**** Material
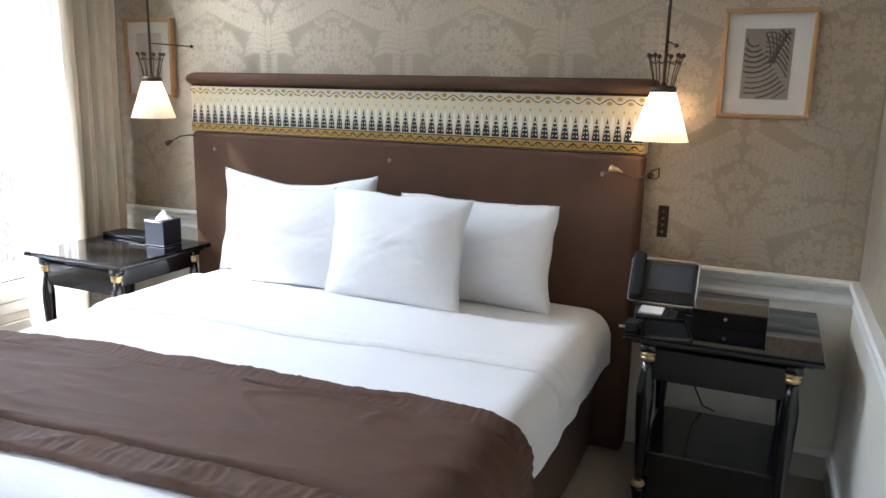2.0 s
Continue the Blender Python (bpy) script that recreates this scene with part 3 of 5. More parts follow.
def nightstand(at, label):
    t = thing("nightstand", at, label, "nightstand", "nightstands")
    hw, hd = NS_W / 2, NS_D / 2
    part("tabletop", box((-hw, -hd, NS_H - 0.022), (hw, hd, NS_H - 0.007), 0.005, 2), M_LACQUER, t)
    part("glass_top", box((-hw + 0.004, -hd + 0.004, NS_H - 0.0065), (hw - 0.004, hd - 0.004, NS_H), 0.002), M_BLACKGLASS, t, "black glass plate")
    part("top_moulding", box((-hw + 0.03, -hd + 0.03, NS_H - 0.036), (hw - 0.03, hd - 0.03, NS_H - 0.0225), 0.005, 2), M_LACQUER, t)
    part("apron", box((-hw + 0.075, -hd + 0.075, NS_H - 0.125), (hw - 0.075, hd - 0.075, NS_H - 0.0365), 0.003), M_LACQUER, t)
    part("drawer", box((-hw + 0.10, -hd + 0.045, NS_H - 0.165), (hw - 0.10, -hd + 0.0745, NS_H - 0.05), 0.004), M_LACQUER, t, "black lacquer drawer front")
    part("lower_shelf", box((-hw + 0.08, -hd + 0.10, 0.035), (hw - 0.08, hd - 0.06, 0.235), 0.006), M_LACQUER, t, "deep black lower shelf box")
    for sx in (-1, 1):
        for sy in (-1, 1):
            c = (sx * (hw - 0.085), sy * (hd - 0.055))
            bm = bmesh.new()
            h = NS_H - 0.036
            add_lathe(bm, [(0.011, 0), (0.012, 0.02), (0.021, 0.10), (0.024, 0.112), (0.014, 0.116)], c)
            add_lathe(bm, [(0.014, 0.140), (0.015, 0.16), (0.020, 0.26), (0.026, 0.36), (0.030, 0.46), (0.029, 0.51), (0.022, 0.555), (0.017, h - 0.062)], c)
            add_box(bm, (c[0] - 0.026, c[1] - 0.026, h - 0.03), (c[0] + 0.026, c[1] + 0.026, h), 0.004)
            leg = part("leg", bm, M_LACQUER, t, "", True)
            bm = bmesh.new()
            add_lathe(bm, [(0.016, 0.116), (0.024, 0.122), (0.025, 0.130), (0.018, 0.138), (0.014, 0.141)], c)
            part("foot_collar", bm, M_BRASS, leg, "gilt brass ring", True)
            bm = bmesh.new()
            add_lathe(bm, [(0.020, h - 0.064), (0.027, h - 0.058), (0.027, h - 0.048), (0.023, h - 0.045), (0.028, h - 0.040), (0.028, h - 0.031)], c)
            part("collar", bm, M_BRASS, leg, "gilt brass collar", True)
    return t


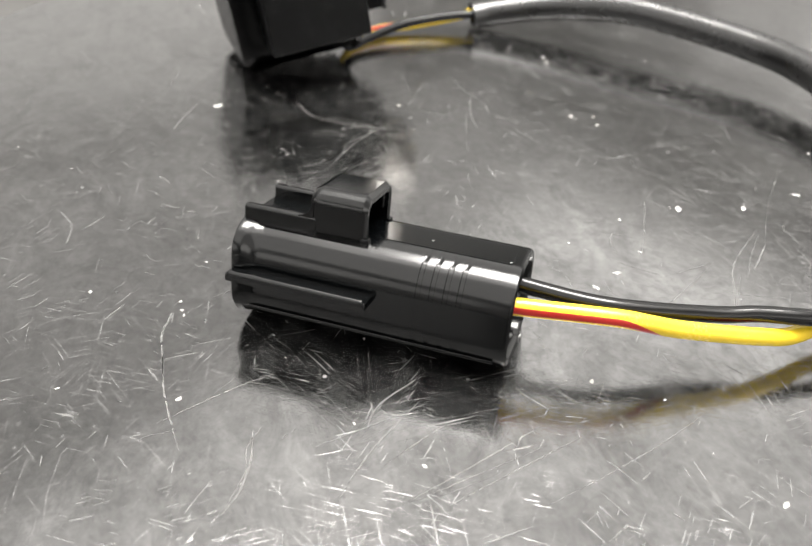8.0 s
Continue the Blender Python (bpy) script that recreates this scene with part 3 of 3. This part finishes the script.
def plug_shell():
    def outline(grow=0.0):
        return rounded(15.0 + 2 * grow, 13.2 + 2 * grow, (4.4 + grow, 4.6 + grow, 5.2 + grow, 4.4 + grow), 10, 0.3)

    def mouth(grow=0.0):
        return rounded(14.2 + 2 * grow, 11.4 + 2 * grow, (3.6 + grow, 3.4 + grow, 3.4 + grow, 3.6 + grow), 10)

    def cavity(grow=0.0):
        return rounded(12.6 + 2 * grow, 11.4 + 2 * grow, (3.4 + grow, 3.2 + grow, 3.2 + grow, 3.4 + grow), 10)

    def rim(grow=0.0):
        return rounded(15.9 + 2 * grow, 13.2 + 2 * grow, (4.4 + grow, 4.1 + grow, 4.1 + grow, 4.4 + grow), 10)

    def flare(f):
        return [(a + (c - a) * f, b + (d - b) * f) for (a, b), (c, d) in zip(outline(0), rim(0))]

    def rear(grow=0.0):
        return rounded(13.2 + 2 * grow, 11.4 + 2 * grow, (3.7 + grow, 3.9 + grow, 4.5 + grow, 3.7 + grow), 10, 0.3)

    outer = [(-16.4, rear(-0.2)), (-17.6, rear(-0.1)), (-18.0, rear(0.15)), (-18.1, outline(-0.45)), (-17.9, outline(-0.12)), (-17.5, outline(0))]

    def cut(depth):
        # four shallow grooves that run round the lower side and fade out towards the top
        o, i = outline(0), outline(-depth)
        return [(xo + (xi - xo) * g, zo + (zi - zo) * g) for (xo, zo), (xi, zi) in zip(o, i) for g in (max(0.0, min(1.0, (6.5 - zo) / 1.1)),)]

    for g in (-11.6, -9.9, -8.2, -6.5):
        outer += [(g - 0.6, outline(0)), (g - 0.31, outline(0)), (g - 0.26, cut(0.09)), (g + 0.26, cut(0.09)), (g + 0.31, outline(0)), (g + 0.6, outline(0))]
    outer += [(11.0, outline(0)), (14.6, outline(0)), (15.3, flare(0.12)), (16.0, flare(0.55)), (16.5, flare(0.92)), (16.8, rim(0)), (17.2, rim(0.1)), (17.6, rim(0.1)), (17.8, rim(-0.08)), (17.9, rim(-0.3)), (17.8, mouth(0.32)), (17.45, mouth(0.08)), (16.4, mouth(0))]
    shell = part("shell", loft(along_y(outer), (True, False)), PLUG_PLASTIC, plug, "glossy black shell, open at the front", 35)
    part("mouth_lining", loft(along_y([(16.4, mouth(0)), (13.2, cavity(0.1)), (-2.0, cavity(-0.5))]), (False, True)), HOUSING, shell, "dull black inside of the mouth", 35)


plug_shell()


def latch_bridge():
    bm = bmesh.new()
    outer = rounded(9.8, 12.0, (0.2, 1.9, 1.9, 0.2), 6, 0, 6.0)
    inner = rounded(7.4, 10.8, (0.2, 0.8, 0.8, 0.2), 6, 0, 5.4)
    trim = rounded(9.0, 11.5, (0.2, 1.55, 1.55, 0.2), 6, 0, 5.75)
    loft(along_y([(1.4, inner), (1.3, trim), (1.45, [(x * 1.02, z * 1.006) for x, z in trim]), (1.9, outer), (7.7, outer), (8.2, [(x * 1.06, z * 1.03) for x, z in trim]), (8.55, [(x * 1.03, z * 1.012) for x, z in trim]), (8.75, trim), (8.6, inner)]), closed=True, bm=bm)
    part("latch_bridge", bm, PLUG_PLASTIC, plug, "arched black latch bridge", 35)
    part("latch_tooth", block(-1.5, 1.5, 6.4, 7.8, 9.7, 11.2, 0.2), PLUG_PLASTIC, plug)
    part("latch_block", block(2.9, 3.8, 1.8, 8.1, 8.4, 11.0, 0.2), PLUG_PLASTIC, plug, "black block inside the latch bridge")
    for s in (-1, 1):
        a, b = sorted((s * 3.7, s * 4.9))
        part("guide_rail", block(a, b, 7.6, 17.7, 5.6, 8.4, 0.42, None, 3), PLUG_PLASTIC, plug)
        # the rail sweeps up into the leg of the bridge
        sweep = [(8.3, 8.2), (10.3, 8.2)] + [(10.3 - 1.8 * math.sin(q), 10.1 - 1.8 * math.cos(q)) for q in (0.0, 0.3, 0.6, 0.9, 1.2, 1.5)] + [(8.3, 10.2)]
        part("rail_sweep", loft([[(x, y, z) for y, z in sweep] for x in (a + 0.06, b - 0.06)]), PLUG_PLASTIC, plug)
        part("rail_foot", block(a, b, 0.9, 9.0, 5.4, 6.9, 0.25), PLUG_PLASTIC, plug)
    part("top_plate", block(-2.6, 2.6, -16.6, 16.0, 5.9, 6.63, 0.03), PLUG_PLASTIC, plug, "flat black top panel")


latch_bridge()
for s in (-1, 1):
    a, b = sorted((s * 6.6, s * 9.5))
    wing = part("side_wing", block(a, b, -0.8, 17.9, -0.55, 0.6, 0.28, None, 3), PLUG_PLASTIC, plug, "long black side rib")
    a, b = sorted((s * 8.2, s * 9.75))
    part("wing_edge", block(a, b, -0.6, 17.6, -0.2, 1.0, 0.42, None, 3), PLUG_PLASTIC, wing)

for s in (-1, 1):
    a, b = sorted((s * 6.2, s * 6.85))
    part("parting_rib", block(a, b, -16.6, 16.2, -5.0, -4.5, 0.12), PLUG_PLASTIC, plug)

part("locator_tab", block(-0.8, 0.6, 4.0, 14.4, -2.0, 4.8, 0.3), NYLON, plug, "white nylon tab inside the mouth")
part("inner_shelf", block(-6.0, -1.2, 3.0, 11.5, 0.7, 2.4, 0.15), GREY_PLATE, plug, "grey inner shelf")
part("inner_plate", block(-5.9, -4.5, 4.0, 9.4, 2.9, 3.9, 0.15), GREY_PLATE, plug, "small grey inner plate")
part("inner_plate", block(2.9, 4.0, 4.0, 9.4, 2.9, 4.4, 0.15), GREY_PLATE, plug, "small grey inner plate")
for x in (-3.2, 1.7):
    clip = part("clip", block(x - 0.9, x + 0.9, 9.0, 13.5, 3.2, 5.4, 0.25), PLUG_PLASTIC, plug)
    part("clip_tip", block(x - 0.75, x + 0.75, 13.3, 13.8, 3.15, 3.5, 0.1), GREY_PLATE, clip, "pale clip tip")


def seal(x, mats, label):
    rings = [[(x + r * math.cos(a), y, 1.9 + r * math.sin(a)) for a in (2 * math.pi * i / 32 for i in range(32))] for r, y in ((2.7, -16.0), (2.7, -17.0), (2.4, -17.4), (2.0, -17.4), (1.7, -17.0), (1.2, -16.9))]
    part("wire_seal", loft(rings), mats, plug, label)


seal(-2.9, SEAL, "brown rubber wire seal")
seal(2.9, WIRE_BLACK, "black rubber wire seal")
********
> What is expected:
Transcribe the records above exactly, beginning at the line that contains "finishes the script." and ending with the line that contains "outline(-0.12)), (-17.5, outline(0))]", both included, and nothing else.

> Completed task:
Continue the Blender Python (bpy) script that recreates this scene with part 3 of 3. This part finishes the script.
def plug_shell():
    def outline(grow=0.0):
        return rounded(15.0 + 2 * grow, 13.2 + 2 * grow, (4.4 + grow, 4.6 + grow, 5.2 + grow, 4.4 + grow), 10, 0.3)

    def mouth(grow=0.0):
        return rounded(14.2 + 2 * grow, 11.4 + 2 * grow, (3.6 + grow, 3.4 + grow, 3.4 + grow, 3.6 + grow), 10)

    def cavity(grow=0.0):
        return rounded(12.6 + 2 * grow, 11.4 + 2 * grow, (3.4 + grow, 3.2 + grow, 3.2 + grow, 3.4 + grow), 10)

    def rim(grow=0.0):
        return rounded(15.9 + 2 * grow, 13.2 + 2 * grow, (4.4 + grow, 4.1 + grow, 4.1 + grow, 4.4 + grow), 10)

    def flare(f):
        return [(a + (c - a) * f, b + (d - b) * f) for (a, b), (c, d) in zip(outline(0), rim(0))]

    def rear(grow=0.0):
        return rounded(13.2 + 2 * grow, 11.4 + 2 * grow, (3.7 + grow, 3.9 + grow, 4.5 + grow, 3.7 + grow), 10, 0.3)

    outer = [(-16.4, rear(-0.2)), (-17.6, rear(-0.1)), (-18.0, rear(0.15)), (-18.1, outline(-0.45)), (-17.9, outline(-0.12)), (-17.5, outline(0))]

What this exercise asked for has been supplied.